**Problem details**
For the copy, please give all of the data again exactly and leave the pictures out.

#####

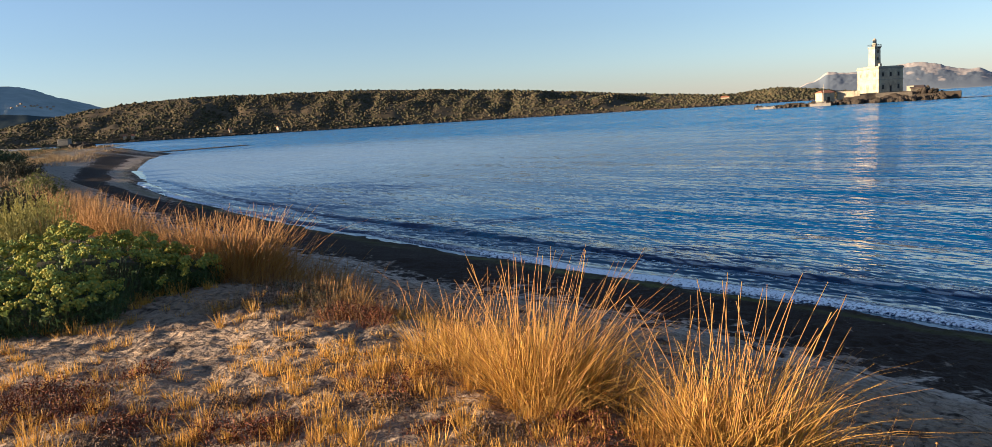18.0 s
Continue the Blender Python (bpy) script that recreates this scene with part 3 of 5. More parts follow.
def ridge(name, profile, d_front, d_top, d_back, mat, label, seed, rough=0.12, nu=260, nv=34, cliffs=0.0, spurs=0.0):
    """A hill whose skyline has the given heights, in degrees above the eye's level at bearings in degrees left of +y."""
    profile = sorted(profile)
    az = np.linspace(profile[0][0], profile[-1][0], nu)
    tall = np.interp(az, [p[0] for p in profile], [p[1] for p in profile])
    tall = np.convolve(np.pad(tall, 4, mode="edge"), np.ones(9) / 9, "valid")
    v = np.r_[np.linspace(0, 1, nv - 8), np.linspace(1.12, 2, 8)]
    a, w = np.meshgrid(az, v, indexing="ij")
    d = np.where(w <= 1, d_front + (d_top - d_front) * w, d_top + (d_back - d_top) * (w - 1))
    peak = np.maximum(d_top * np.tan(np.radians(tall)) + EYE_Z, 0.5)[:, None]
    shape = np.where(w <= 1, w ** (0.8 - cliffs * 0.25), 1 - np.maximum(w - 1, 0) ** 1.5)
    z = peak * shape * (1 + rough * fractal(a * 2.1, w * 5 + a * 0.7, 4, seed + 3) * np.sin(np.pi * np.clip(w, 0, 1)))
    z = z + spurs * np.minimum(peak / 30, 1) * fractal(a * 0.42, w * 1.6 + a * 0.2, 3, seed + 8) * np.sin(np.pi * np.clip(w, 0, 1))
    crest = np.clip(w * 5 - 4, 0, 1) * np.clip(6 - 5 * w, 0, 1) * np.clip(peak / 20, 0, 1)
    z = z + crest * d_top * np.tan(np.radians(0.025 + 0.03 * (d_top > 2000))) * fractal(a * 1.7, a * 0 + seed, 4, seed)
    z = np.where(w <= 0.001, -2.0, z)
    x, y = EYE_X - d * np.sin(np.radians(a)), EYE_Y + d * np.cos(np.radians(a))
    me = raw_mesh(name, np.stack([x.ravel(), y.ravel(), z.ravel()], 1), grid_faces(nu, nv)[:, ::-1])
    if cliffs:
        bare = np.interp(w, (0, 0.45, 0.8, 0.9, 0.94, 1.1, 2), (0.0, 0.0, 0.1, 0.5, 1.0, 0.7, 0.3)) + np.clip((7.6 - a) / 2, 0, 0.42) * np.clip(w * 2, 0, 1)
        bare = np.clip(bare + 0.2 * fractal(a * 1.6, w * 3.0, 4, seed + 31), 0, 1)
        me.attributes.new("cliff", "FLOAT", "POINT").data.foreach_set("value", bare.ravel().astype(np.float32))
    me.materials.append(mat)
    return tagged(new(name, me), label, "hill", kind="structure"), az, np.maximum(peak[:, 0], 0)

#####

**Result of the task**
18.0 s
Continue the Blender Python (bpy) script that recreates this scene with part 3 of 5. More parts follow.
def ridge(name, profile, d_front, d_top, d_back, mat, label, seed, rough=0.12, nu=260, nv=34, cliffs=0.0, spurs=0.0):
    """A hill whose skyline has the given heights, in degrees above the eye's level at bearings in degrees left of +y."""
    profile = sorted(profile)
    az = np.linspace(profile[0][0], profile[-1][0], nu)
    tall = np.interp(az, [p[0] for p in profile], [p[1] for p in profile])
    tall = np.convolve(np.pad(tall, 4, mode="edge"), np.ones(9) / 9, "valid")
    v = np.r_[np.linspace(0, 1, nv - 8), np.linspace(1.12, 2, 8)]
    a, w = np.meshgrid(az, v, indexing="ij")
    d = np.where(w <= 1, d_front + (d_top - d_front) * w, d_top + (d_back - d_top) * (w - 1))
    peak = np.maximum(d_top * np.tan(np.radians(tall)) + EYE_Z, 0.5)[:, None]
    shape = np.where(w <= 1, w ** (0.8 - cliffs * 0.25), 1 - np.maximum(w - 1, 0) ** 1.5)
    z = peak * shape * (1 + rough * fractal(a * 2.1, w * 5 + a * 0.7, 4, seed + 3) * np.sin(np.pi * np.clip(w, 0, 1)))
    z = z + spurs * np.minimum(peak / 30, 1) * fractal(a * 0.42, w * 1.6 + a * 0.2, 3, seed + 8) * np.sin(np.pi * np.clip(w, 0, 1))
    crest = np.clip(w * 5 - 4, 0, 1) * np.clip(6 - 5 * w, 0, 1) * np.clip(peak / 20, 0, 1)
    z = z + crest * d_top * np.tan(np.radians(0.025 + 0.03 * (d_top > 2000))) * fractal(a * 1.7, a * 0 + seed, 4, seed)
    z = np.where(w <= 0.001, -2.0, z)
    x, y = EYE_X - d * np.sin(np.radians(a)), EYE_Y + d * np.cos(np.radians(a))
    me = raw_mesh(name, np.stack([x.ravel(), y.ravel(), z.ravel()], 1), grid_faces(nu, nv)[:, ::-1])
    if cliffs:
        bare = np.interp(w, (0, 0.45, 0.8, 0.9, 0.94, 1.1, 2), (0.0, 0.0, 0.1, 0.5, 1.0, 0.7, 0.3)) + np.clip((7.6 - a) / 2, 0, 0.42) * np.clip(w * 2, 0, 1)
        bare = np.clip(bare + 0.2 * fractal(a * 1.6, w * 3.0, 4, seed + 31), 0, 1)
        me.attributes.new("cliff", "FLOAT", "POINT").data.foreach_set("value", bare.ravel().astype(np.float32))
    me.materials.append(mat)
    return tagged(new(name, me), label, "hill", kind="structure"), az, np.maximum(peak[:, 0], 0)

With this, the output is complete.